US President Donald Trump has asked countries that have refused to join his military offensive against Iran to act with “courage” and “take” the Strait of Hormuz: “The most complicated thing has already been done. Go get your oil,” he insisted in a post on Truth Social. “To all those countries that cannot get aviation fuel because of (the closure of the) Strait of Hormuz, like the United Kingdom, which refused to get involved in the decapitation of Iran, I have a suggestion: First, buy (oil) from the United States, we have plenty; and number two, find a little late courage and go to the strait and TAKE IT,” Trump said this Tuesday on the social network.
Trump has suggested that the United States has no interest in opening the Strait of Hormuz, which Tehran has closed to important maritime traffic from the Persian Gulf, because it is less exposed to crude oil coming from that region. “Iran has already been essentially annihilated. The most complicated thing has already been done. Go get your oil,” Trump recommended, in a message that can also be read as a warning to his NATO allies or in Asia, increasingly affected by the stoppage of the flow of oil, liquefied gas and other essential raw materials from the Middle East.
“You have to learn to fight for yourselves. The United States of America is not going to be there to help you anymore, just as it was not there when we needed it,” Trump lamented.
White House spokesperson Karoline Leavitt recalled this Monday that the reopening of the Strait of Hormuz is not part of the main objectives of the military offensive of more than a month against Iran, which Washington is carrying out jointly with Israel, since the priority is to end the naval, missile and nuclear development capabilities of the Tehran regime.

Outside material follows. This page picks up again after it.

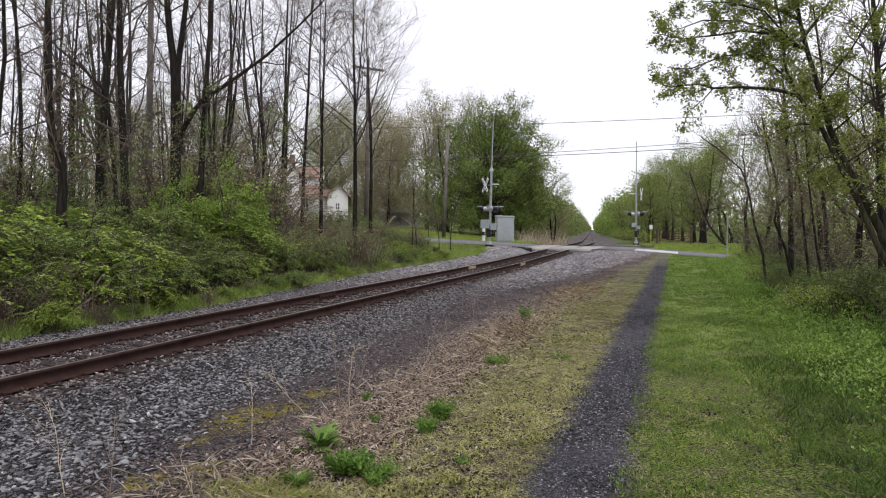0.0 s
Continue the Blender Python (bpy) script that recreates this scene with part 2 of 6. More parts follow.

Trump has reiterated several times that the United States does not satisfy most of its energy needs in the Persian Gulf and although it was he who decided, together with the Israeli Prime Minister, Benjamin Netanyahu, to start this war against Iran, it is now up to the rest of the countries to carry out the complex and risky task of militarily forcing the reopening of the Strait of Hormuz.
Iran has closed the Strait of Hormuz with attacks on oil tankers and has only allowed some tankers to pass near its coasts as a tactic to exert global economic pressure during the conflict, which has led the barrel of oil to exceed $100 and put the world on the brink of an unprecedented economic and energy crisis.